Sister Ionella, ha Greek Catholic nun, Bucharest (Romania) (…) After a few days Anca, our interpreter, told us that sister Ionella was willing to meet us, which was very strange given the climate of clandestinity in which she lived. As soon as she saw us, she came towards us: “Are you from the Armata Bianca?” and she added with a smile: “I have been longing to meet the people for whom I had to undergo 10 years of rigorous imprisonment…”

 

 

 

Cardinal Casimir Swiatek, Bishop of Minsk (Belarus) “I was arrested by the KGB on April 30, 1941 and segregated in the death cell: every night I waited for them to come and get me in order to kill me.
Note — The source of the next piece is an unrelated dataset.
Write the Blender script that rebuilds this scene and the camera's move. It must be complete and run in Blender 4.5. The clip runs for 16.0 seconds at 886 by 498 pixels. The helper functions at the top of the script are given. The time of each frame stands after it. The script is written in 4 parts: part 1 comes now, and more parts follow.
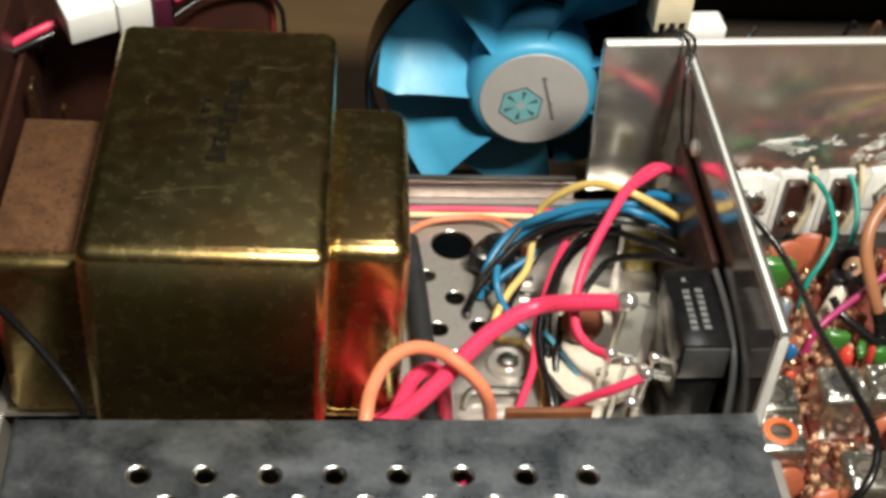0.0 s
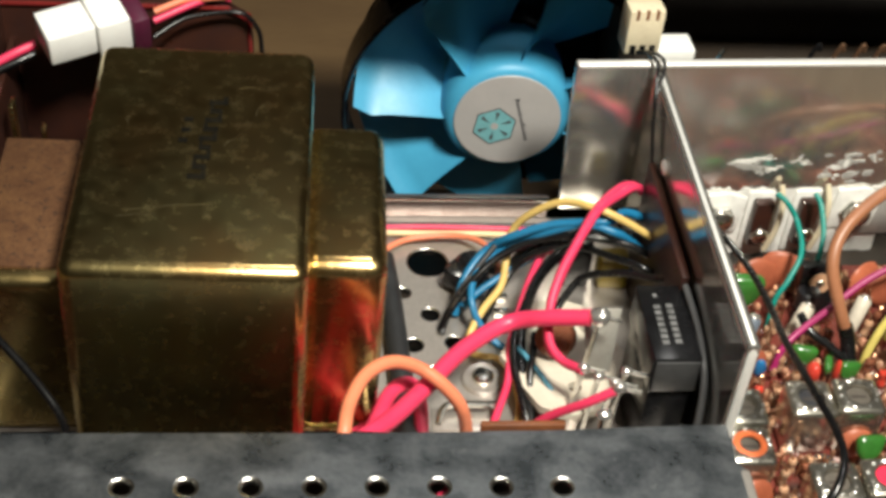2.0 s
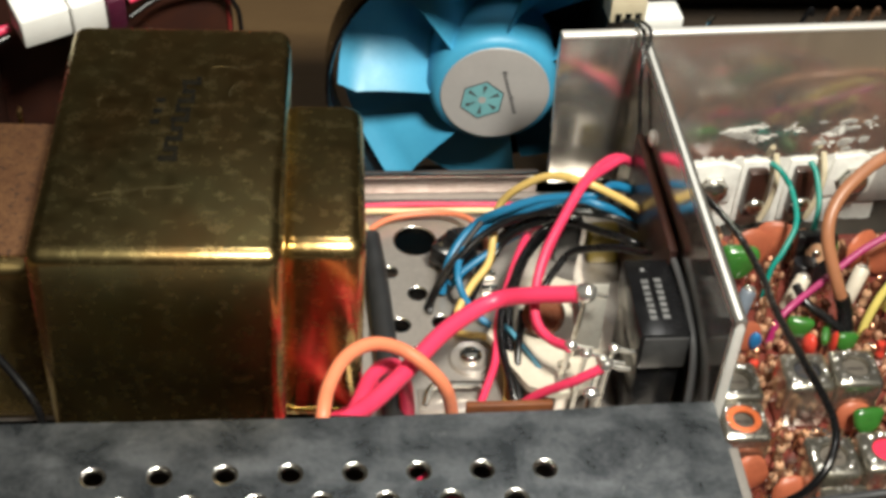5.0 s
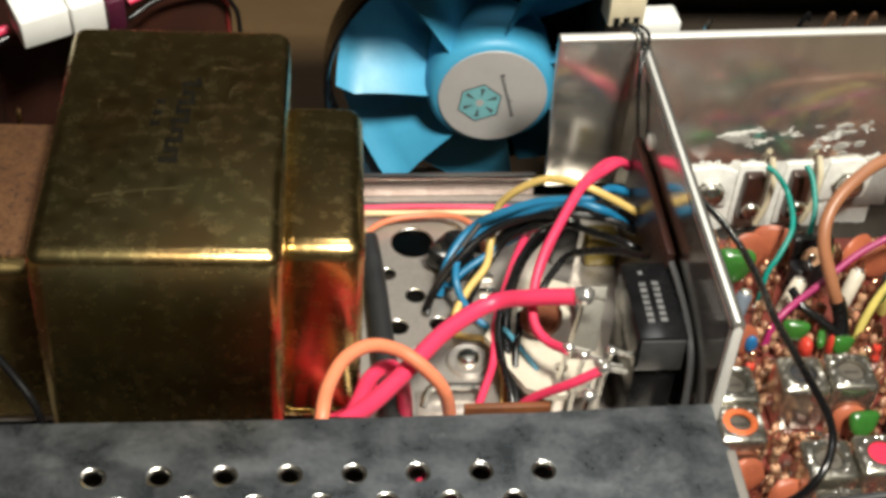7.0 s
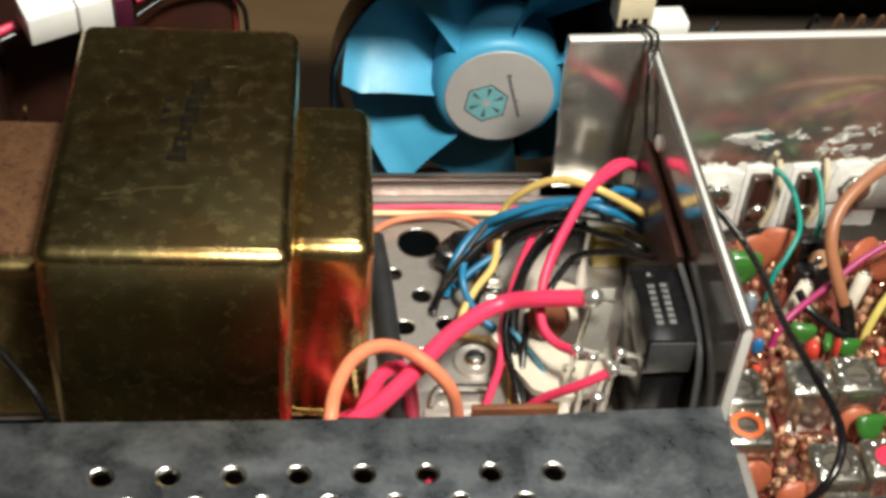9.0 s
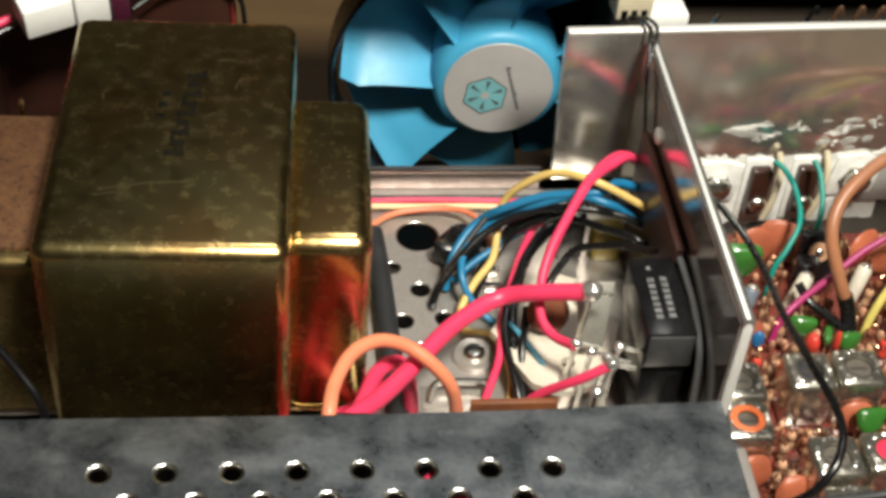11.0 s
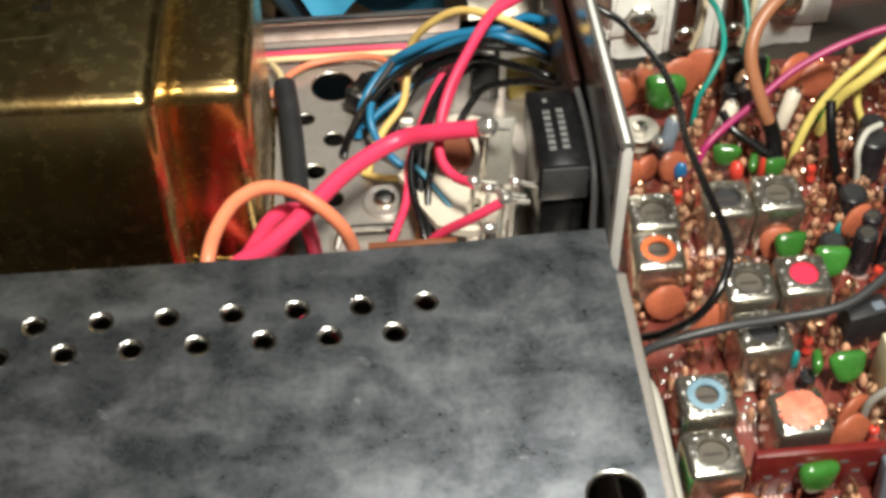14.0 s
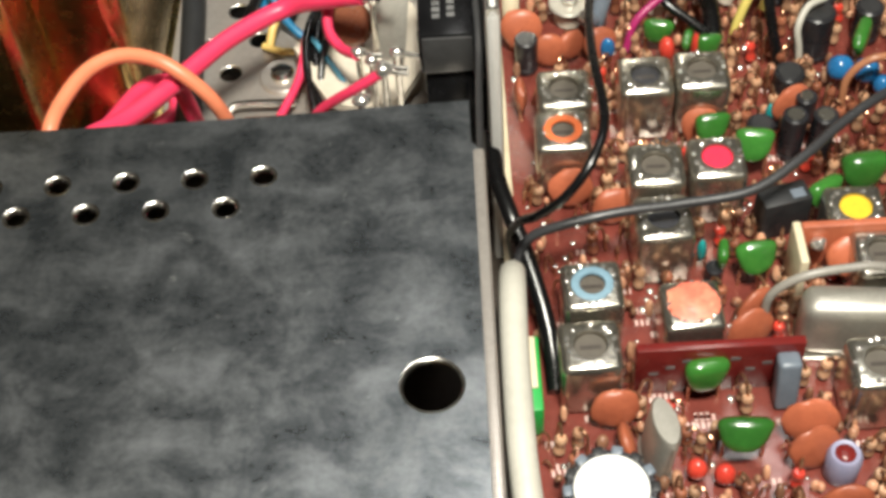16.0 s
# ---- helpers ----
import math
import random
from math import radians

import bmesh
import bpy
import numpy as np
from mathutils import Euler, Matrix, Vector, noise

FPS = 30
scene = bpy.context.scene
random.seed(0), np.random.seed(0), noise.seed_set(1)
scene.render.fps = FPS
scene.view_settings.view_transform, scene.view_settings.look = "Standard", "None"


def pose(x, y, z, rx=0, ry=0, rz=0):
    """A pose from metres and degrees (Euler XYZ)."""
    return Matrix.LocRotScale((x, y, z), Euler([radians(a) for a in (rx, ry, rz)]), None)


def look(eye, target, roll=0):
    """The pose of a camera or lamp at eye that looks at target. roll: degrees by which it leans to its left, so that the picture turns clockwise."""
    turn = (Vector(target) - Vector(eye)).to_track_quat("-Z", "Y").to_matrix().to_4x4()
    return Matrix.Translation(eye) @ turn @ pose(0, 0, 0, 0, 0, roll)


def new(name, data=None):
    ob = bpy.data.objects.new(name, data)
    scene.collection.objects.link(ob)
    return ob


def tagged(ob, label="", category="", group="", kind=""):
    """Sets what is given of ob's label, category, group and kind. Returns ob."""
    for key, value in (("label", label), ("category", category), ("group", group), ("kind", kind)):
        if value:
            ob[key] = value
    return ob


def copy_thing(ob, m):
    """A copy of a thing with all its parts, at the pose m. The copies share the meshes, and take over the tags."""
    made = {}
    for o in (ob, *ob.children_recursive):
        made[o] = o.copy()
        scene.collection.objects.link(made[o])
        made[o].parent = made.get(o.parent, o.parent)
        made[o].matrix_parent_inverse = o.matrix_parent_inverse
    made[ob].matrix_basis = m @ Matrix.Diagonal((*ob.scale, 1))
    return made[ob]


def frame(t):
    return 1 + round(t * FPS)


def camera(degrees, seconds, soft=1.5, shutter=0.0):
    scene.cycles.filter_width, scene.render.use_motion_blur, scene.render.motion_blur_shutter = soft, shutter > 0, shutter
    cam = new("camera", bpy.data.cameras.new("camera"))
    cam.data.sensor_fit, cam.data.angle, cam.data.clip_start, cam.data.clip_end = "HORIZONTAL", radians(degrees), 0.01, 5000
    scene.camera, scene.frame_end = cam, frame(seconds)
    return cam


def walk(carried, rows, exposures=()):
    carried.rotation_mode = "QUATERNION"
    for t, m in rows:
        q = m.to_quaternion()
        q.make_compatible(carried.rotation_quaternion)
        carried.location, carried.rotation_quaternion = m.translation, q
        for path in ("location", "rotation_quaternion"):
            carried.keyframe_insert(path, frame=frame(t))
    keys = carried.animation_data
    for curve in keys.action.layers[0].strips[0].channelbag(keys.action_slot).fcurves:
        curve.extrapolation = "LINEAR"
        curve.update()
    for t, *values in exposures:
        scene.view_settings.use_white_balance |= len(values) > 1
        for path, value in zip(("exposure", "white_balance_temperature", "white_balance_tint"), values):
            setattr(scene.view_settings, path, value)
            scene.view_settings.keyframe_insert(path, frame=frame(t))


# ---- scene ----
cam = camera(34.53, 16.0, soft=3.6)
PATH = [
    (0, (-0.01583, 0.01480, 0.21829), (0.02802, 0.37739, -0.12319), 5.073),
    (0.5, (-0.01390, 0.01341, 0.21954), (0.03621, 0.37685, -0.12017), 5.252),
    (1, (-0.01353, 0.01171, 0.21985), (0.04309, 0.37636, -0.11752), 5.572),
    (1.5, (-0.01564, 0.01085, 0.22018), (0.04039, 0.37739, -0.11525), 5.835),
    (2, (-0.01734, 0.01016, 0.22062), (0.03670, 0.37782, -0.11390), 5.973),
    (2.5, (-0.01554, 0.01070, 0.22051), (0.04125, 0.37724, -0.11478), 5.945),
    (3, (-0.01274, 0.01137, 0.21995), (0.03775, 0.37670, -0.11766), 5.025),
    (3.5, (-0.00729, 0.01247, 0.21843), (0.03970, 0.37649, -0.12111), 3.660),
    (6, (-0.01166, 0.01455, 0.21754), (0.03609, 0.37649, -0.12411), 4.555),
    (6.5, (-0.01206, 0.01381, 0.21807), (0.03617, 0.37661, -0.12259), 4.674),
    (7, (-0.01104, 0.01384, 0.21807), (0.03924, 0.37630, -0.12265), 4.695),
    (7.5, (-0.01203, 0.01446, 0.21732), (0.03826, 0.37666, -0.12368), 4.809),
    (8, (-0.01287, 0.01475, 0.21726), (0.03716, 0.37667, -0.12407), 4.957),
    (8.5, (-0.01354, 0.01461, 0.21757), (0.03850, 0.37679, -0.12318), 5.260),
    (11, (-0.01308, 0.01615, 0.21720), (0.03889, 0.37597, -0.12607), 5.144),
    (11.5, (-0.01168, 0.01529, 0.22037), (0.03487, 0.37293, -0.12593), 4.661),
    (12, (-0.01186, 0.01352, 0.22145), (0.02878, 0.37131, -0.12543), 3.960),
    (12.2, (-0.00900, 0.01600, 0.21800), (0.03250, 0.36796, -0.13471), 3.800),
    (12.3, (-0.00194, 0.01686, 0.21761), (0.03319, 0.36566, -0.13891), 2.618),
    (12.4, (0.00400, 0.01600, 0.21100), (0.03950, 0.36250, -0.14850), 1.750),
    (12.5, (0.00610, 0.01640, 0.20509), (0.04236, 0.35833, -0.15792), 0.935),
    (12.6, (0.00777, 0.01442, 0.20960), (0.03833, 0.35581, -0.15444), -0.402),
    (12.8, (0.00063, 0.01795, 0.21416), (0.03765, 0.35799, -0.15054), 1.505),
    (13, (0.00614, 0.01605, 0.21449), (0.04216, 0.35708, -0.14939), 1.291),
    (13.5, (0.01447, 0.01085, 0.21290), (0.05263, 0.34725, -0.15504), 0.637),
    (14, (0.01876, 0.01119, 0.21072), (0.04619, 0.34234, -0.16289), -0.521),
    (14.5, (0.02793, 0.01387, 0.20735), (0.04268, 0.33762, -0.17340), -1.636),
    (15, (0.03728, 0.01037, 0.20834), (0.04272, 0.33342, -0.17324), -2.512),
    (15.5, (0.04802, 0.01115, 0.20115), (0.04249, 0.32635, -0.18695), -3.956),
    (16, (0.05873, 0.01579, 0.19370), (0.04695, 0.32430, -0.19960), -4.938),
]
walk(cam, [(t, look(eye, target, roll)) for t, eye, target, roll in PATH])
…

On June 22, after the German invasion, I fell into the hands of the Gestapo, out of the frying pan into the fire, as they say. Having come out alive from the hands of the Gestapo, I was arrested by the KGB again and sentenced to 10 years of Siberia: the work was hard and rough, there were few meals and they weren’t good and the climate was very rough. When we used to cut down the forest, the temperature went as low as -40°: it was worse than northern Siberia because there were strong winds and a lot of snow with this wind and there was a lack of oxygen…”

 

Father Nicolaj Blaszko, Orthodox, parish priest of Kniagini (Belarus) “I consider this encounter with you as the great confession of my life; my confession before the whole world so that the world may know what we have suffered in order to bear witness to God. I couldn’t die in peace if I hadn’t made this great confession to the world”.